The most vulnerable people in Australia are from both ends of the age spectrum. Young people today are desperate to get the qualifications they need to secure a good paying job with advancement prospects. They face a bleak future as the advance of robotics and the application of artificial intelligence erode unskilled work. They are prepared to accept a heavy debt load that they will struggle to repay to gain that qualification that will lift them above the herd.
Those people who are ending their working lives and looking to retirement face a very different problem. They need to plan for the time when they need care and for many that means moving into some sort of retirement facility. That is now a big and growing industry and many are finding a vast difference in the conditions that apply and the highs and lows of the various schemes offering. Usually the terms and conditions run to a multi-page booklet and are far beyond the comprehension of the average person. They are usually accepted - with a quick, scan, but unread in depth
We are now seeing failures at both ends of these service industries. Another training college has closed its doors, moved its operational base to the Philippines and will not deliver the proficiency certificates its students earned. In the case of some overseas students, they will be denied the right to continue to live in this country. Their visas were conditional on achieving that qualification and the money their families have scraped together to send them to Australia is now lost.

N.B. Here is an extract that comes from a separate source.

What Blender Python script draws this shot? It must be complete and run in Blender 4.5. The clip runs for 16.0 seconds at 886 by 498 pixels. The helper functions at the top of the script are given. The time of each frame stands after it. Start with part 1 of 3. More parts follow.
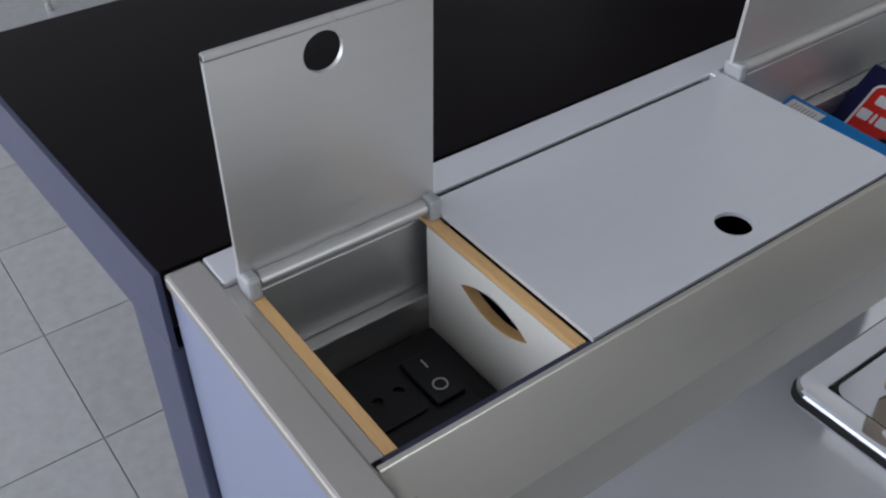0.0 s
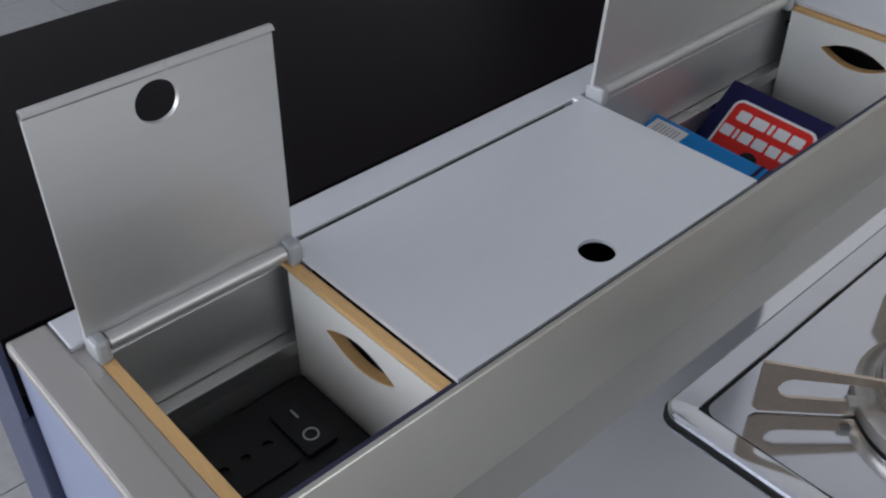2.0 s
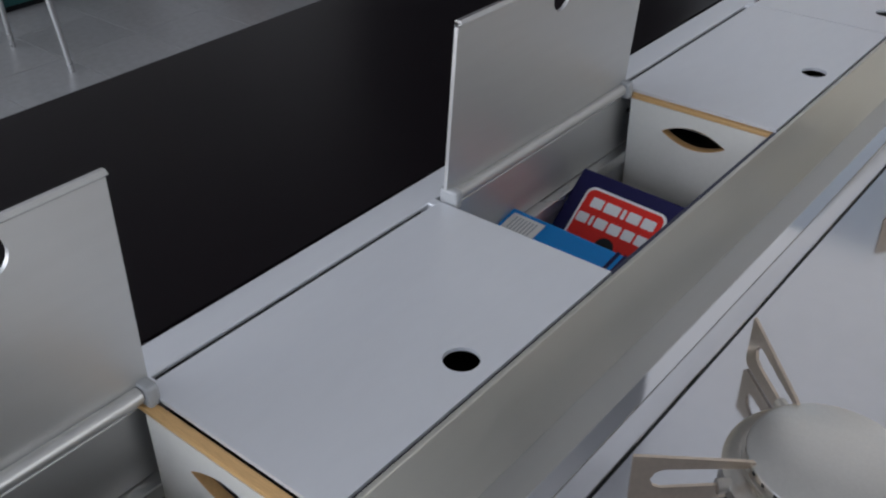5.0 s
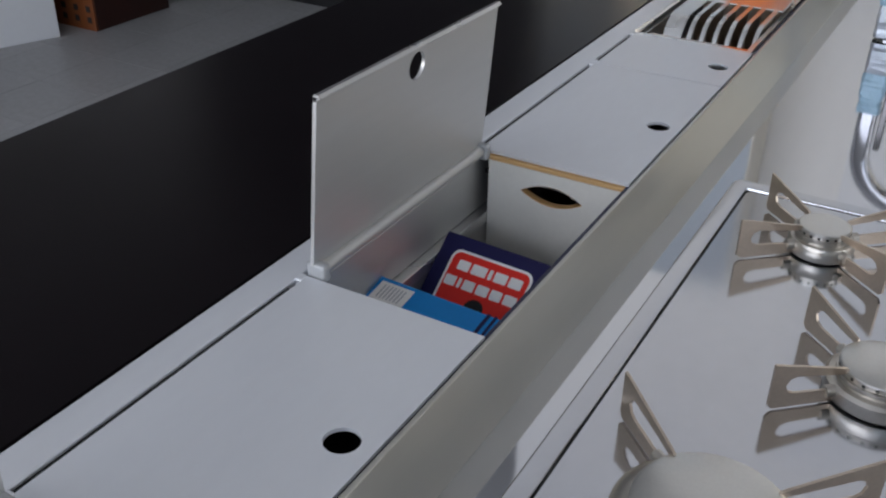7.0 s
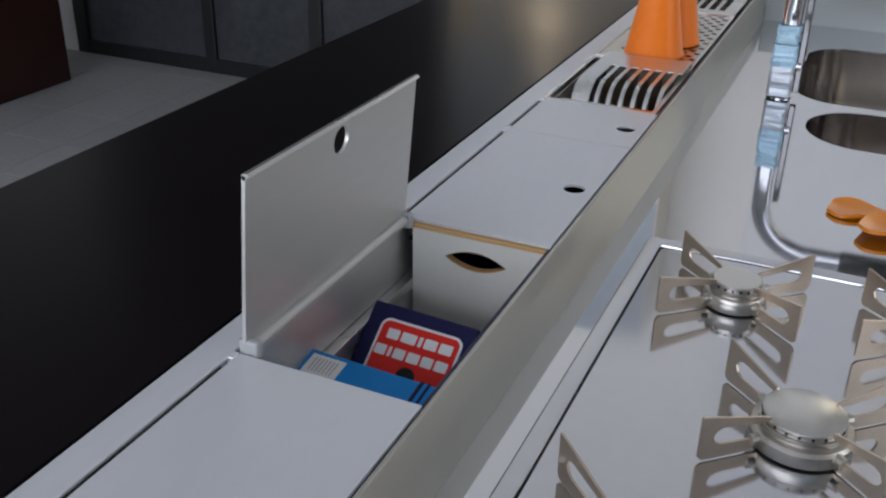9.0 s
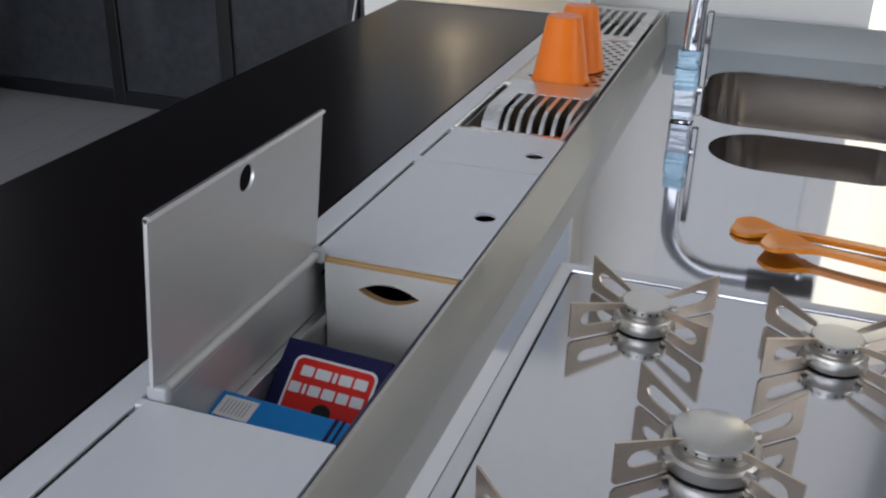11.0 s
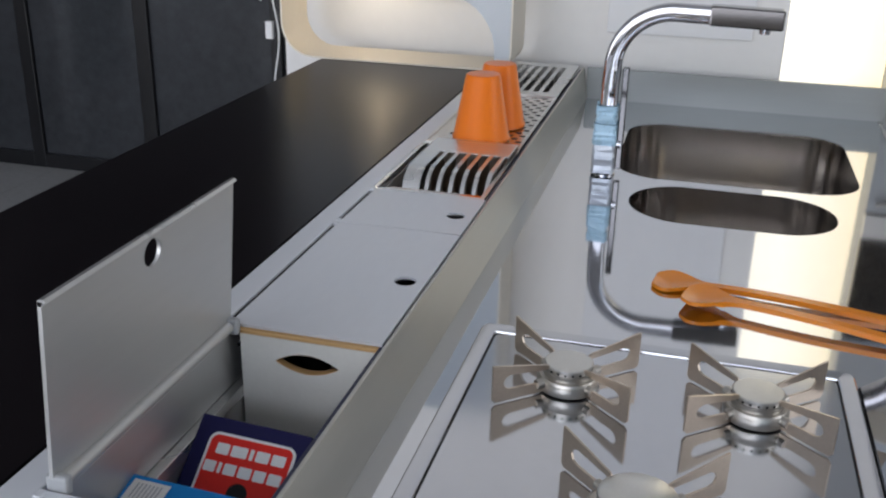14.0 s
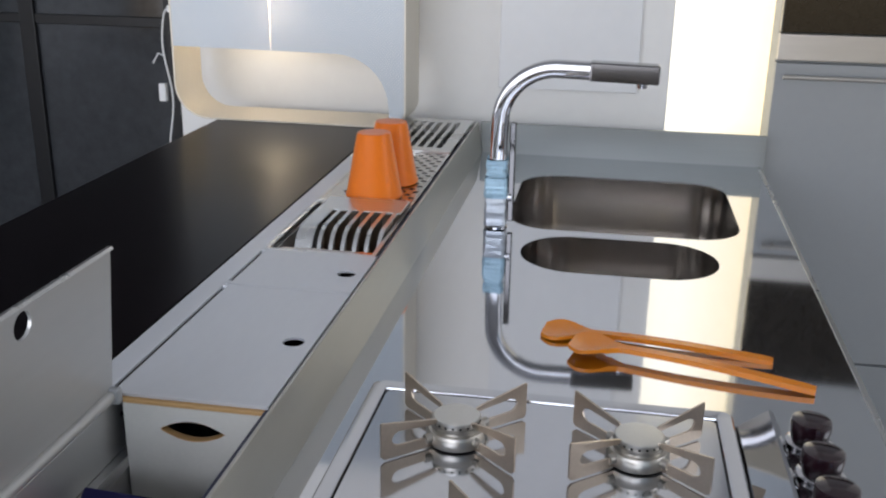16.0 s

In some cases these new college ventures were put together with more optimism than wisdom and failed because their structure was faulty, but others were simply rip-off merchants seeking a quick dollar and milking both the students and the education department of funds. Unsuitable students were recruited using commission agents and had they gone full term the certificates they proposed would have been of doubtful value.
There is a vast quality difference in the standards of retirement village living in this country. One very big group has received an appalling presentation when a joint newspaper and television channel conducted an investigation into their practices. Residents were charged exorbitant fees for simple tasks like changing a light bulb, repairing leaky taps and " churn " tactics were used to gain profit from the requirement that accommodation would be refitted at the outgoing residents expense when they moved - or died. Onerous requirements skilfully buried in the contract they signed allowed the owners to deplete their capital and make them virtual prisoners.
Sadly, the government instrumentalities that are supposed to oversee both the education industry and retirement villages lack the authority to prosecute or right wrongs. Along with the Ombudsman, they have the power to suggest, but the ability to force action does not rest in their hands. There is an urgent needs for oversight with the teeth to insist on change - and the power to implement that authority through the courts.